Fresh Guidance on BoE Rate Cuts Could Move the Pound
EUR/GBP recovered on Thursday despite comments by Bank of England’s Swati Dhingra, who said on Wednesday that delaying interest rate cuts could increase living costs and slow down economic growth. BoE Governor Andrew Bailey addressed the United Kingdom Parliament on Tuesday, noting the rapid decline in inflation in the UK and the bank’s willingness to cut rates before inflation reaches below the 2% target. BoE Deputy Governor Ben Broadbent noted that wage growth and services inflation remained above the rate, which indicate alignment with sustainable inflation at 2%.
The euro was under pressure as market was cautious following diminished expectations for early interest rate cuts globally. The seasonal and non-seasonal adjusted ECB Current Account was stronger in December compared to the previous month. Additionally, ECB Negotiated Wage Rates (QoQ) rose in the fourth quarter of 2023. ECB President Christine Lagarde has recently highlighted how wages remain an “important driver of inflation dynamics in the coming quarters.”

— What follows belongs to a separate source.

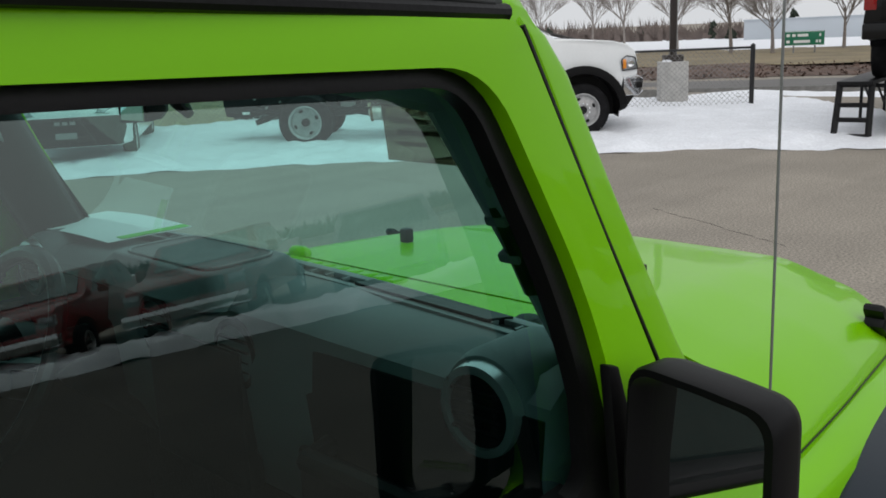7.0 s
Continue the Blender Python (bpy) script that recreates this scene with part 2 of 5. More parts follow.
# ---- mesh helpers ----
class Geo:
    def __init__(self):
        self.v, self.f = [], []

    def add(self, verts, faces):
        n = len(self.v)
        self.v += [tuple(p) for p in verts]
        self.f += [tuple(i + n for i in f) for f in faces]
        return self

    def box(self, c, d, m=None):
        m = m or Matrix()
        pts = [m @ Vector((c[0] + i * d[0] / 2, c[1] + j * d[1] / 2, c[2] + k * d[2] / 2)) for i in (-1, 1) for j in (-1, 1) for k in (-1, 1)]
        return self.add(pts, [(0, 1, 3, 2), (4, 6, 7, 5), (0, 4, 5, 1), (2, 3, 7, 6), (0, 2, 6, 4), (1, 5, 7, 3)])

    def hexa(self, a, b):
        """Two quads, joined."""
        return self.add([*a, *b], [(3, 2, 1, 0), (4, 5, 6, 7), (0, 1, 5, 4), (1, 2, 6, 5), (2, 3, 7, 6), (3, 0, 4, 7)])

    def loft(self, rings, closed=True, caps=True):
        n, k = len(rings), len(rings[0])
        faces = []
        for i in range(n - 1):
            for j in range(k if closed else k - 1):
                jj = (j + 1) % k
                faces.append((i * k + j, i * k + jj, (i + 1) * k + jj, (i + 1) * k + j))
        if caps and closed:
            faces += [tuple(range(k - 1, -1, -1)), tuple((n - 1) * k + j for j in range(k))]
        return self.add([p for r in rings for p in r], faces)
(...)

In terms of economic data, we note the following: On Monday, we get CBI distributive trades for February from the UK. On Tuesday, investors will turn their attention to Germany’s consumer confidence for March. On Wednesday we note the release of the Eurozone’s economic sentiment for February. On Thursday, we highlight GDP rates from France and preliminary HICP rates for February from France and Germany. On Friday, we get the release of the Eurozone’s preliminary HICP rates for February.
Expected Volatility – Medium
Investors will closely monitor any fresh commentary by BoE policymakers on rates cuts, and if they signal that they are nearing an easing in monetary policy, then the pound could weaken. For the euro, February’s preliminary HICP rate will be crucial. If the rate drops, market worries about inflation may ease, but this could weigh on the euro. A small increase may surprise markets and strengthen the euro, but it could boost concerns about an extension of tight monetary policy by the ECB.